If there were any doubts that a large part of the farm population opposes President Bush's proposed budget cuts, they are being dispelled by a letter from farm groups to the House and Senate budget committees.

A total of 218 farm, rural, hunger-relief and agribusiness groups — a huge number even by Washington standards — signed the letter asking the committees to preserve the current funding levels for Agriculture Department programs.

The groups range from well-known farm and commodity organizations such as the American Farm Bureau Federation, the American Soybean Association, the National Corn Growers Association and the National Cotton Council to groups like 9 to 5, the National Association of Working Women.

“The mandatory programs administered by the Department of Agriculture (i.e., commodity, conservation, crop insurance, export promotion programs, nutrition, forestry and other valuable programs) are of enormous importance to farmers, ranchers, rural businesses, low-income Americans and all our nation's children,” the letter says.

“Therefore, we respectfully urge the Budget Committees to avoid reconciliation instructions to the Senate and House Agriculture Committees.”

The letter notes that Congress enacted the Farm Security and Rural Investment Act of 2002 three years ago following two years of “exhaustive debate” in the House and Senate.

“The new farm law represents a delicate balance by effectively addressing the stability of our agricultural production base, protecting our important natural resources, enhancing nutrition and food assistance programs in our Nation, and providing adequate research funding for our future,” it said.

The letter also urged the House and Senate budget committees to adequately fund discretionary spending.

“Given the cuts agricultural programs have already sustained over the last several years, we ask that you not adopt a discretionary spending level that requires agricultural programs to take additional budget reductions,” it noted.

The organizations urged the budget committees to preserve the agriculture budget for mandatory and discretionary programs by not including “any reconciliation instructions in the budget resolution to the Senate Committee on Agriculture or the House Committee on Agriculture, Nutrition and Forestry.”

Several farm groups issued press releases calling attention to the letter. Among those were the American Soybean Association.

“ASA asks that Congressional budget writers avoid taking actions that would unfairly hurt important agricultural programs,” said ASA Chairman Ron Heck, a soybean grower from Perry, Iowa. “Farm programs are critically important to the U.S. economy, and agriculture should not be forced to take a disproportionate cut as Congress considers ways to reduce the federal deficit.”

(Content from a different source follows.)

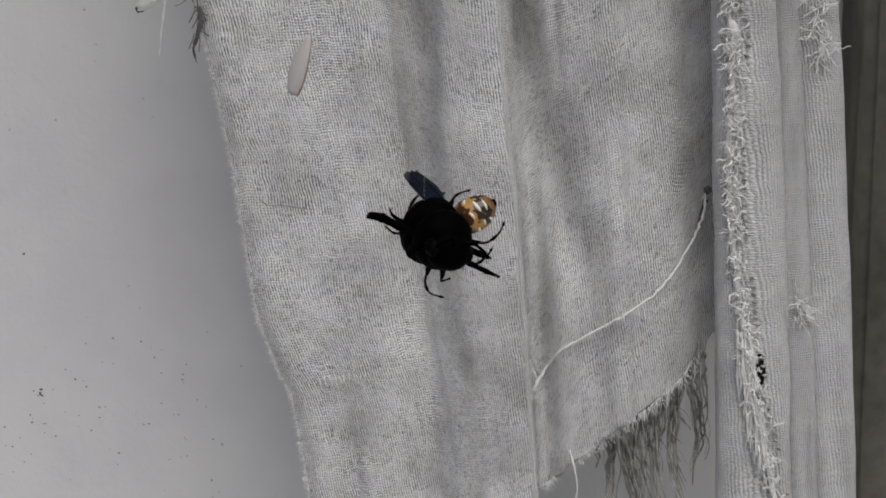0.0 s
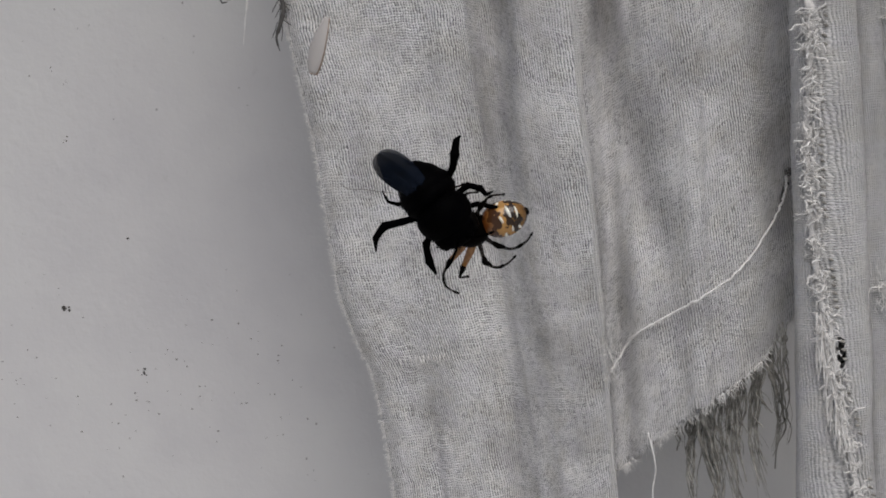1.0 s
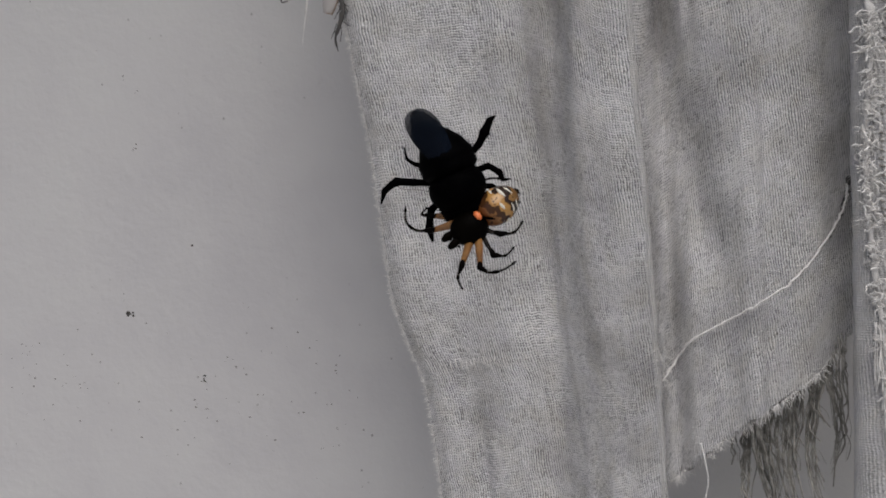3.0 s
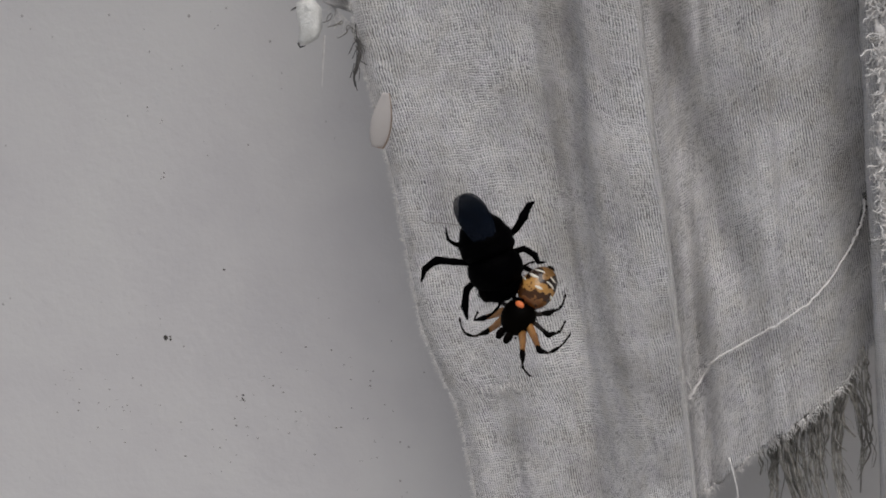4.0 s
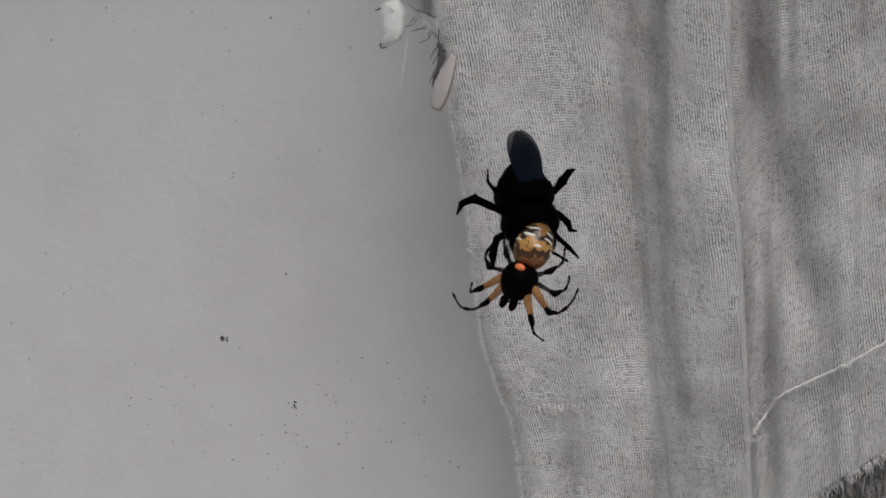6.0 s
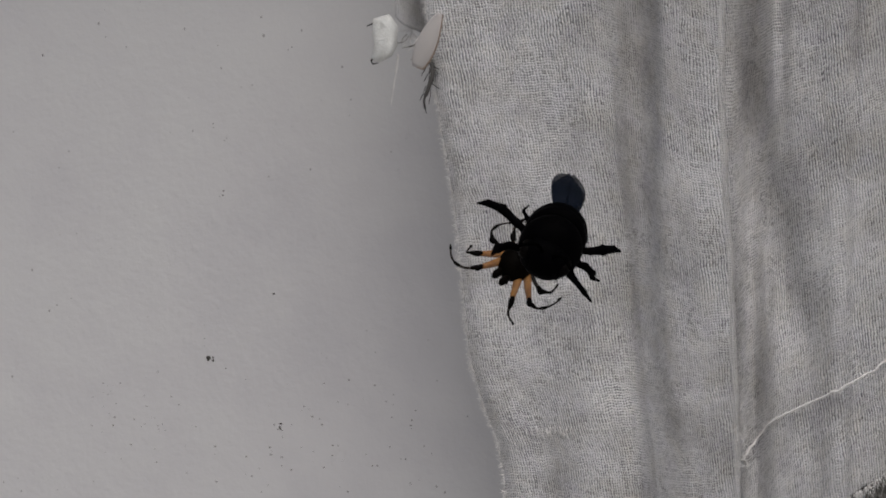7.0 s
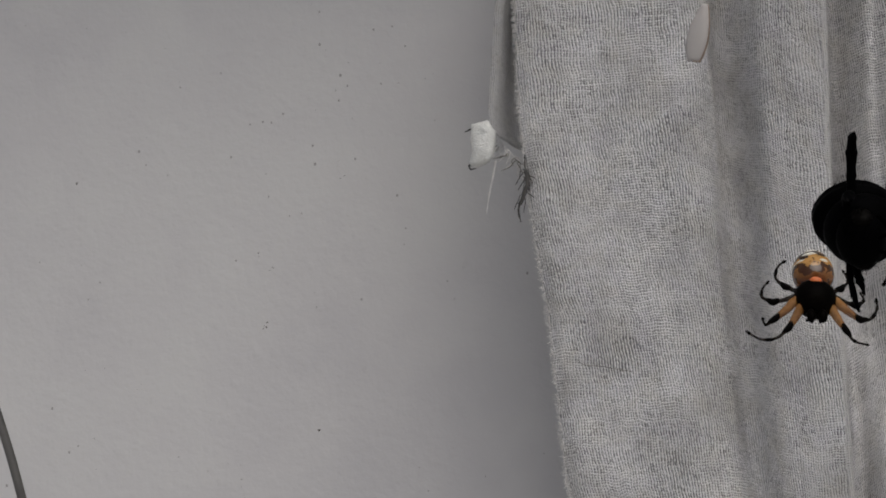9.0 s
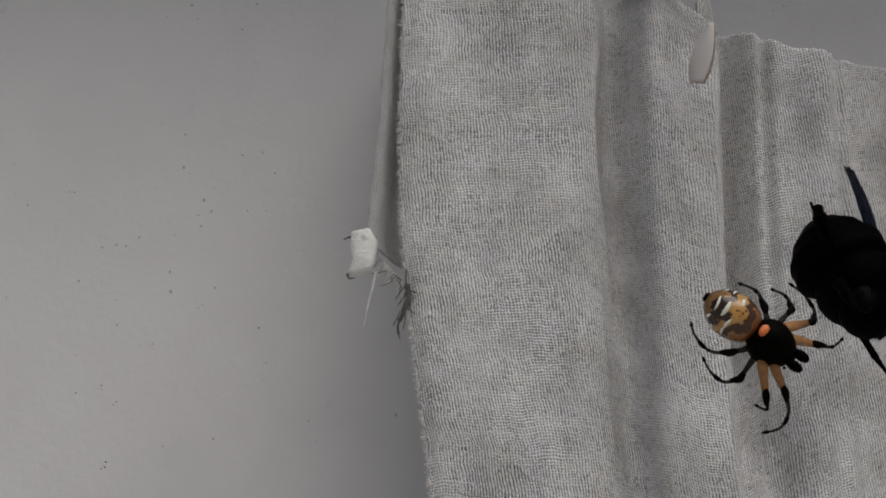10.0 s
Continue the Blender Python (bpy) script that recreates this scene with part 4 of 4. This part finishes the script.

Leaders said the budget, and other issues, will be stressed when the ASA makes its annual trip to Capitol Hill the week of March 14. “We look forward to communicating to Congress why continued federal investment in rural America is vital and why the current farm bill should not be revisited,” Heck said.

Among other groups signing the letter were: American Association of Crop Insurers; American Corn Growers Association; American Cotton Exporters Association; American Cotton Shippers Association; American Society of Farm Managers & Rural Appraisers; American Sugar Alliance; Children's Alliance;

Congressional Hunger Center; Farm Credit Council; National Association of Conservation Districts;

National Association of Resource Conservation Development Councils; National Association of State Conservation Agencies; National Association of State Universities and Land Grant Colleges; National Association of Wheat Growers; National Council of Farmer Cooperatives; National Farmers Union;

Southern Cotton Association; Soybean Producers of America; Texas Cotton Association; The Nature Conservancy; U.S. Apple; U.S. Canola Association; U.S. Rice Producers Association; USA Rice Federation; Volunteers of America; Western Cotton Shippers Association; Western Peanut Growers Association; and Women Involved in Farm Economics.